Tyler, The Creator’s Trolling Hits The Mainstream

Tyler, the Creator has never given a f**k what you think. The mistake is to think he doesn't give a f**k at all, but the kid is more wily and cunning than he lets on.

What he hasn't done yet is establish a message or a reason for his antics. Tyler, for now, is just out there – way the hell out there – and culture has always been expanded, criticized and changed, bit by bit, by these kind of deviants. This isn't to paint Tyler in a negative light, but it's safe to say he marches to the beat of his own drummer, and possibly, that he hears a different instrument altogether.

That kind of thinking has clearly attracted Mountain Dew, a brand that has linked and marketed themselves to these “free thinkers” and adventurers. Their slogan, “Dew You,” is in line with the cultural movement amongst Millennials down with individual expression and acceptance of others, as well as with skateboarders and extreme sports figures. Since they lost Shaun White, they've moved towards hip-hop, and actually got a track from Jay Electronica in 2008. Today, they're running ads with hip-hop icon Lil Wayne.

It makes perfect sense that Mountain Dew would reach out to Tyler for help with their branding, as he is virtually everything Dew appears to be looking for in one human being/goat. They reached a deal with him to direct a series of commercials, the first of which featured him playing a goat at a restaurant that beats up a waitress for no apparent reason.

Pretty standard Tyler: leaving viewers with a “What the hell was that?”  reaction. But the third part of the series (the second seems to be unrelated to the other two) is where things get dicey.

It's much worse out of context, as it basically just looks like the female abuse victim is picking between different black men dressed in stereotypically thugged-out clothing with names meant to satirize stereotypically “hood names” (Lil Musty and Beyonte amongst the best) and the goat, which immediately brings up racial tensions and makes light of violence against women.
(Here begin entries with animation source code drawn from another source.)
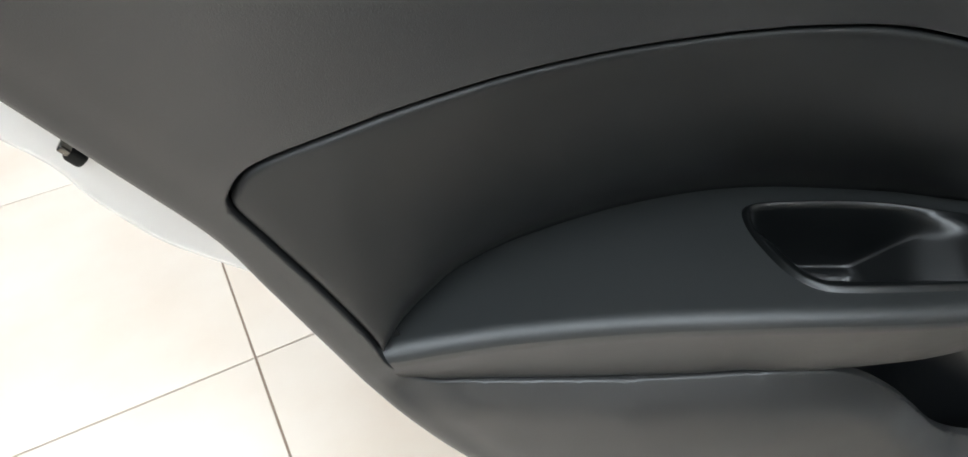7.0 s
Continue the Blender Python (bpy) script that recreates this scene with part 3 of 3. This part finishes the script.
# ---- pull bar, plate and release lever ----
BAR_X = [0.159, 0.165, 0.180, 0.205, 0.240, 0.275, 0.305, 0.318, 0.332, 0.345, 0.352]
BAR_TOP = [0.8835, 0.8820, 0.8755, 0.866, 0.858, 0.8545, 0.8550, 0.8560, 0.8575, 0.8585, 0.857]
BAR_LOW = [0.8820, 0.8770, 0.867, 0.8565, 0.844, 0.8345, 0.8295, 0.8305, 0.8370, 0.8450, 0.850]
BAR_OUT = [0.001, -0.003, -0.009, -0.014, -0.018, -0.021, -0.0205, -0.019, -0.014, -0.007, -0.003]
rows = []
bar_curves = [curve_fn(BAR_X, c) for c in (BAR_TOP, BAR_LOW, BAR_OUT)]
for bx in np.linspace(0.1585, 0.351, 60):
    top, low, out = (float(c(bx)) for c in bar_curves)
    cy, ry, cz, rz = (0.008 + out) / 2, (0.008 - out) / 2, (top + low) / 2, (top - low) / 2
    ring = []
    for k in range(40):
        a = 2 * math.pi * k / 40
        ca, sa = math.cos(a), math.sin(a)
        ring.append((bx, cy + ry * math.copysign(abs(ca) ** 0.4, ca), cz + rz * math.copysign(abs(sa) ** 0.36, sa) - 0.0050 * ca))
    rows.append(ring)
pull_bar = part("pull_bar", loft(rows), HANDLE, car, "satin grey crescent pull bar")
rows = []
for k, (px, pz) in enumerate(upper_low[:34]):
    t, end = float(sm(0.205, 0.17, px)), float(sm(33, 20, k))
    y = float(upper_place(np.array([px]), np.array([pz]))[1][0]) + 0.008 - 0.004 * end
    rows.append([(px + 0.012 * a * t, y + (0.010 + 0.012 * end) * a ** 0.8, pz + 0.001 - 0.005 * a * t) for a in (0, 0.15, 0.35, 0.6, 0.8, 1.0)])
part("lever_surround", loft(rows, False, False), TRIM_TOP, door, "grey edge rolling in beside the lever")
plate = even(spline([(0.163, 0.002), (0.2, 0.0), (0.262, 0.0), (0.247, 0.012), (0.236, 0.026), (0.229, 0.045), (0.19, 0.045), (0.17, 0.03)], 5, True), 0.004, True)
sheet("handle_plate", plate, [], lambda x, y: (x, y, np.interp(x, [0.16, 0.205, 0.25], [0.8775, 0.8655, 0.8545])), INSERT, pull_bar, 0.006, [], 0, 0.006, "dark plate under the lever", push=(0, 0, -1))
lever = even(spline([(0.171, 0.8755), (0.177, 0.884), (0.187, 0.895), (0.203, 0.904), (0.228, 0.914), (0.229, 0.902), (0.223, 0.886), (0.218, 0.871), (0.206, 0.8665), (0.186, 0.870)], 5, True), 0.003, True)
sheet("release_lever", lever, [], lambda x, z: (x, 0.004 + 0.016 * sm(0.185, 0.24, x) - 0.006 * np.sin(np.clip((z - 0.868) / 0.04, 0, 1) * np.pi), z), LEVER, pull_bar, 0.003, [(np.vstack([lever, lever[:1]]), 0.0015)], 0, 0.008, "shiny textured grey release lever")

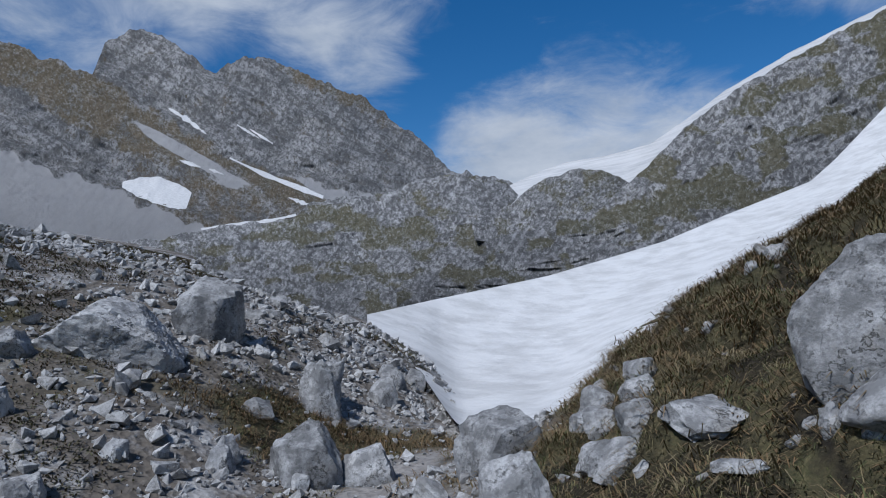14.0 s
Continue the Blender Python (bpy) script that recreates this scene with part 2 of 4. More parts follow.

But in the context of the first ad, it's just a joke…right?

That really just depends who you are. To Tyler, the whole thing is a joke. Odd Future was recently banned from a festival in New Zealand for his “extremely homophobic and hateful” lyrics. But Tyler is not homophobic, because one of his best friends is Frank Ocean, and another Odd Future member, Syd, is also somewhat sexually ambiguous.

The intense reaction and scrutiny to these things seems to be what gets Tyler off, as he continues to try and push pop culture post-hate in every category. He seems to be saying, “Look, this sh*t existed, but we weren't there for it, we love everyone and now we're going to make fun of it.”

At least, that's what I'm taking from these first two commercials. Of course, I am somewhat knowledgeable about Tyler and Odd Future, so it's easy to see it in that light. To the outsider, this is a complete disaster waiting to blow up in Mountain Dew's face, which may have been why the ad was subsequently removed from the OF account after severe backlash. (Update: Mountain Dew released a statement and have removed the video from their channels)

Who knows, maybe the independent-thinking provocateur is also trying to destroy a brand. That's the beauty of the position Tyler has carved out for himself: He, essentially, can't do any wrong. And if you think he can, the joke is already on you.